(WHAT TO WORK ON): Take the lines from the top down to and including the one with "return MADE[key]" and repeat them exactly. Omit images.

(COLLECTED DATA):
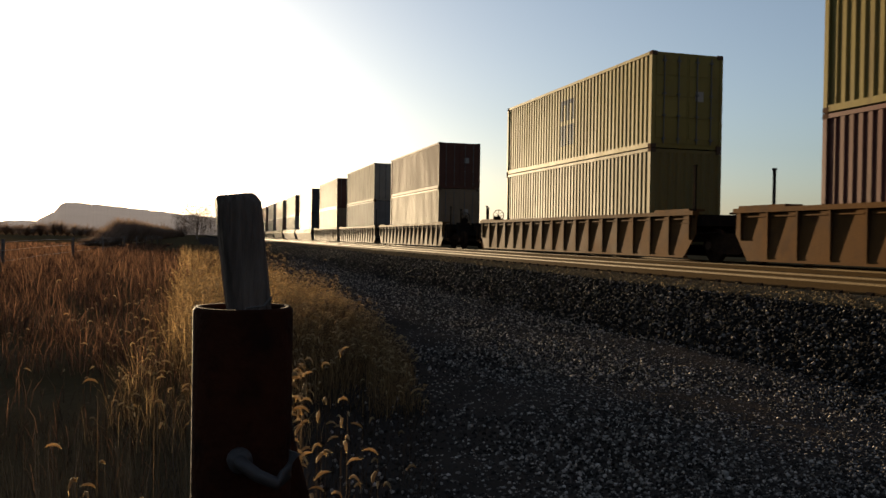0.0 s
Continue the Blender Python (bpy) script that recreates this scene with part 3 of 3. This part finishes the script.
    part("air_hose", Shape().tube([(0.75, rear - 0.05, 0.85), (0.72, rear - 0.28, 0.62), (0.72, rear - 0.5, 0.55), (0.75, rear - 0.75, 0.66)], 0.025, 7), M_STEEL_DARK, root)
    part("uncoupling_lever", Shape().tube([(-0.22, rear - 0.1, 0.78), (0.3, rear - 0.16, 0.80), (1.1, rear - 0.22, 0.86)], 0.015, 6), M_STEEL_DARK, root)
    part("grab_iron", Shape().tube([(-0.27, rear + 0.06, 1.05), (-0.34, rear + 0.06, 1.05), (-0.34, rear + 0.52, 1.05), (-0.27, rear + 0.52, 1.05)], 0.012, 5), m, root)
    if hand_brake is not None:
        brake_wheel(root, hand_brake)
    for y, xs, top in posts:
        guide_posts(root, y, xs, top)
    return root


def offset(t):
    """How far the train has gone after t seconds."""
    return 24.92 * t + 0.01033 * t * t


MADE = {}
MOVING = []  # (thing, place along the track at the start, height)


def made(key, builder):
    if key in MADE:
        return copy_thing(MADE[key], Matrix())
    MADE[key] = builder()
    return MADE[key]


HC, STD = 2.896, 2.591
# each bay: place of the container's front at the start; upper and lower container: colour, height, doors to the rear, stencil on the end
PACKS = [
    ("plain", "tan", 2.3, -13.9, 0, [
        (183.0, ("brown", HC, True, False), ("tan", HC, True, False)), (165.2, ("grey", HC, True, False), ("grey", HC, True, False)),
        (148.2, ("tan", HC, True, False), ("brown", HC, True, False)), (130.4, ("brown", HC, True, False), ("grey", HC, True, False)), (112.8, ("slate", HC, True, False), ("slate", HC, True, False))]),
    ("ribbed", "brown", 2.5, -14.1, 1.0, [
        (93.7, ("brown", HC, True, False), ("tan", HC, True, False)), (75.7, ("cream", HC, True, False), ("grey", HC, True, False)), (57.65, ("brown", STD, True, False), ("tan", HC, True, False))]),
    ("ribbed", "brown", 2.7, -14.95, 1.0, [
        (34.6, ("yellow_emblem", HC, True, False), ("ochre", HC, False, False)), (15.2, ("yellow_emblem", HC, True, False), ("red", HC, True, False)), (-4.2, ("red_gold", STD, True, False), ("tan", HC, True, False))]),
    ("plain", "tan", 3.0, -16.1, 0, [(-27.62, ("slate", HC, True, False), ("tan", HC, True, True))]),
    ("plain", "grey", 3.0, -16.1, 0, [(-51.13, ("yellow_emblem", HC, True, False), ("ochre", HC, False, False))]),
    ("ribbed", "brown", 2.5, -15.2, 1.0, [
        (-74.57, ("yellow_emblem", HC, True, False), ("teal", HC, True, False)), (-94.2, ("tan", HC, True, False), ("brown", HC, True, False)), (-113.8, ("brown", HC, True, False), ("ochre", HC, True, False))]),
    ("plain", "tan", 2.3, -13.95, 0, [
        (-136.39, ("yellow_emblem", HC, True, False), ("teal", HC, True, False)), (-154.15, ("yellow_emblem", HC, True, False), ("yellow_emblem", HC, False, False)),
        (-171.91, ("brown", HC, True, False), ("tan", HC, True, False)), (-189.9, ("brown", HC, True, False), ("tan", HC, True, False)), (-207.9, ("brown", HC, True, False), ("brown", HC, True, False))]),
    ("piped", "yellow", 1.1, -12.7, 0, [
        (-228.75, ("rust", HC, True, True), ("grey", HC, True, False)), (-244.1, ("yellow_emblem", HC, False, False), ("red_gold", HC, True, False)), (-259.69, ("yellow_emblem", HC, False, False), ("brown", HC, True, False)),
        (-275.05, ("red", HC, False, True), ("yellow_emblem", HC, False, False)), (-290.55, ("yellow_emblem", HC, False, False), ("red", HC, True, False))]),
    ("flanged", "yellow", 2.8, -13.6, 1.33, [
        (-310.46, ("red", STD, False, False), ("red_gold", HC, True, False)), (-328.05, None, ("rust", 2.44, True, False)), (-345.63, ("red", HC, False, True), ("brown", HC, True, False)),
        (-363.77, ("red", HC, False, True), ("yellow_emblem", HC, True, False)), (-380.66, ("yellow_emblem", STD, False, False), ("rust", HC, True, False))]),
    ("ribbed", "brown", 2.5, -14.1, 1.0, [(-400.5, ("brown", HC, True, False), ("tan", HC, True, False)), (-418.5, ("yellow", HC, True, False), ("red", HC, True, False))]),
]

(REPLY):
0.0 s
Continue the Blender Python (bpy) script that recreates this scene with part 3 of 3. This part finishes the script.
    part("air_hose", Shape().tube([(0.75, rear - 0.05, 0.85), (0.72, rear - 0.28, 0.62), (0.72, rear - 0.5, 0.55), (0.75, rear - 0.75, 0.66)], 0.025, 7), M_STEEL_DARK, root)
    part("uncoupling_lever", Shape().tube([(-0.22, rear - 0.1, 0.78), (0.3, rear - 0.16, 0.80), (1.1, rear - 0.22, 0.86)], 0.015, 6), M_STEEL_DARK, root)
    part("grab_iron", Shape().tube([(-0.27, rear + 0.06, 1.05), (-0.34, rear + 0.06, 1.05), (-0.34, rear + 0.52, 1.05), (-0.27, rear + 0.52, 1.05)], 0.012, 5), m, root)
    if hand_brake is not None:
        brake_wheel(root, hand_brake)
    for y, xs, top in posts:
        guide_posts(root, y, xs, top)
    return root


def offset(t):
    """How far the train has gone after t seconds."""
    return 24.92 * t + 0.01033 * t * t


MADE = {}
MOVING = []  # (thing, place along the track at the start, height)


def made(key, builder):
    if key in MADE:
        return copy_thing(MADE[key], Matrix())
    MADE[key] = builder()
    return MADE[key]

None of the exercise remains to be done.